A trade group representing U.S. asset managers is stepping up its fight against efforts to designate major money managers and hedge funds as systemically important, which would bring added regulation.

The Asset Management Group (AMG) of the Washington, D.C.-based U.S. Securities Industry and Financial Markets Association (SIFMA) on Thursday called on global policymakers — the Financial Stability Board (FSB) and the International Organization of Securities Commissions (IOSCO) — to abandon their efforts to create a systemic risk methodology for asset managers and funds.

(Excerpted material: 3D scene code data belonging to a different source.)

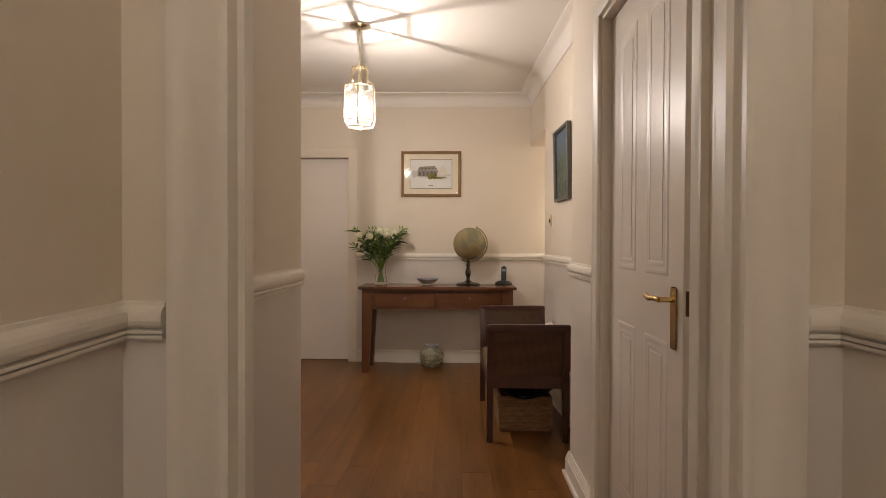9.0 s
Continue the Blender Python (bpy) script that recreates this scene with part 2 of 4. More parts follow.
OCHRE = painted("ochre_ground", [(0.3, (0.14, 0.13, 0.06)), (0.5, (0.25, 0.225, 0.10)), (0.7, (0.34, 0.31, 0.18))], 6)
n1, l1 = OCHRE.node_tree.nodes, OCHRE.node_tree.links
where, wobble, push = n1.new("ShaderNodeTexCoord"), n1.new("ShaderNodeTexNoise"), n1.new("ShaderNodeVectorMath")
wobble.inputs["Scale"].default_value, wobble.inputs["Detail"].default_value = 11, 6
squash, away = n1.new("ShaderNodeMapping"), n1.new("ShaderNodeVectorMath")
squash.inputs["Location"].default_value, squash.inputs["Scale"].default_value = (-0.026, -0.036, 0), (0.86, 1.15, 0)
away.operation, push.operation = "LENGTH", "MULTIPLY_ADD"
l1.new(where.outputs["Object"], squash.inputs["Vector"])
l1.new(squash.outputs["Vector"], away.inputs[0])
spread, reach, dark = n1.new("ShaderNodeMath"), n1.new("ShaderNodeMapRange"), n1.new("ShaderNodeMix")
spread.operation = "MULTIPLY_ADD"
spread.inputs[1].default_value = 0.22
l1.new(where.outputs["Object"], wobble.inputs["Vector"])
l1.new(wobble.outputs["Fac"], spread.inputs[0])
l1.new(away.outputs["Value"], spread.inputs[2])
reach.inputs["From Min"].default_value, reach.inputs["From Max"].default_value = 0.195, 0.245
reach.inputs["To Min"].default_value, reach.inputs["To Max"].default_value = 0.96, 0.0
l1.new(spread.outputs[0], reach.inputs["Value"])
dark.data_type = "RGBA"
dark.inputs[7].default_value = (0.022, 0.027, 0.030, 1)
bsdf = n1["Principled BSDF"]
l1.new(bsdf.inputs["Base Color"].links[0].from_socket, dark.inputs[6])
l1.new(reach.outputs[0], dark.inputs[0])
l1.new(dark.outputs[2], bsdf.inputs["Base Color"])
TABLEPAINT = painted("grey_green_foreground", [(0.3, (0.13, 0.13, 0.08)), (0.5, (0.20, 0.195, 0.12)), (0.62, (0.27, 0.26, 0.19)), (0.75, (0.14, 0.14, 0.10))], 7)
POT = painted("grey_blue_pot", [(0.3, (0.12, 0.14, 0.13)), (0.55, (0.22, 0.24, 0.22)), (0.75, (0.38, 0.40, 0.37))], 14)
WOODPAINT = painted("green_wood_paint", [(0.3, (0.028, 0.045, 0.032)), (0.5, (0.06, 0.085, 0.055)), (0.7, (0.13, 0.15, 0.10))], 14)
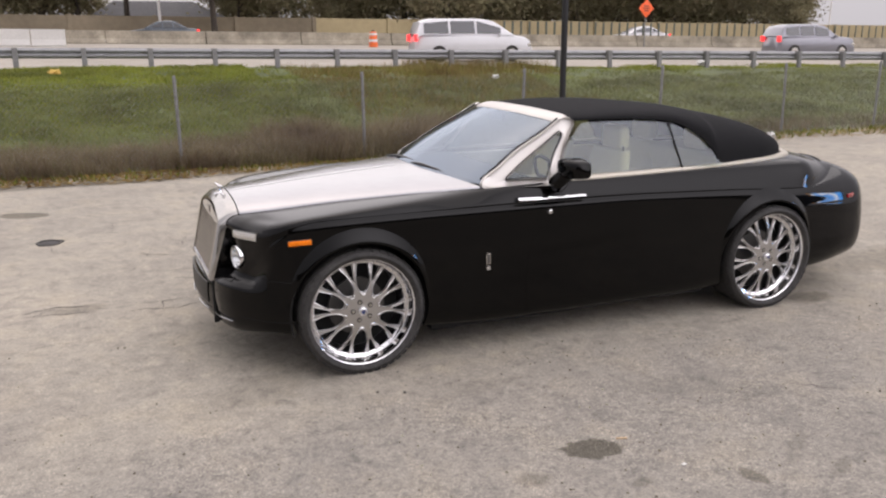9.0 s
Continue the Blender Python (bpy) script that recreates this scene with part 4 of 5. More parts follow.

Earlier this year, they launched a second round of consultations on the subject.

“This second consultation does not reflect the avalanche of empirical studies and substantive comments that highlight how asset managers and investment funds do not present systemic risk, making G-SIFI designation at the entity level ineffective at best,” said Timothy Cameron, managing director and head of SIFMA AMG, in a news release.

“SIFMA AMG is concerned that the second consultation could lead to increased costs and other negative consequences for investors and capital markets without actually addressing any systemic risk concerns,” he added.

The FSB and IOSCO should instead focus on asset management products and activities, SIFMA AMG argues. It maintains that this approach “would better reflect the nature of the asset management business”; and that this would better align with efforts by other regulators, including the U.S. Securities and Exchange Commission (SEC).

“These national and international regulatory initiatives to assess asset manager products and activities should be evaluated in detail before FSB/IOSCO can reasonably conclude that any additional regulation is warranted,” SIFMA AMG says.

SIFMA AMG is “encouraged by recent comments by FSB chairman Mark Carney that seem to suggest FSB/IOSCO may be shifting their focus in this direction” Cameron noted.

“We hope that FSB/IOSCO will proceed in a coordinated manner, facilitating harmonization of policies and sharing information rather than focusing on needless and potentially harmful designations,” he concluded.

SIFMA’s Asset Management Group is primarily comprised of U.S.-based asset management firms with combined assets under management exceeding US$30 trillion.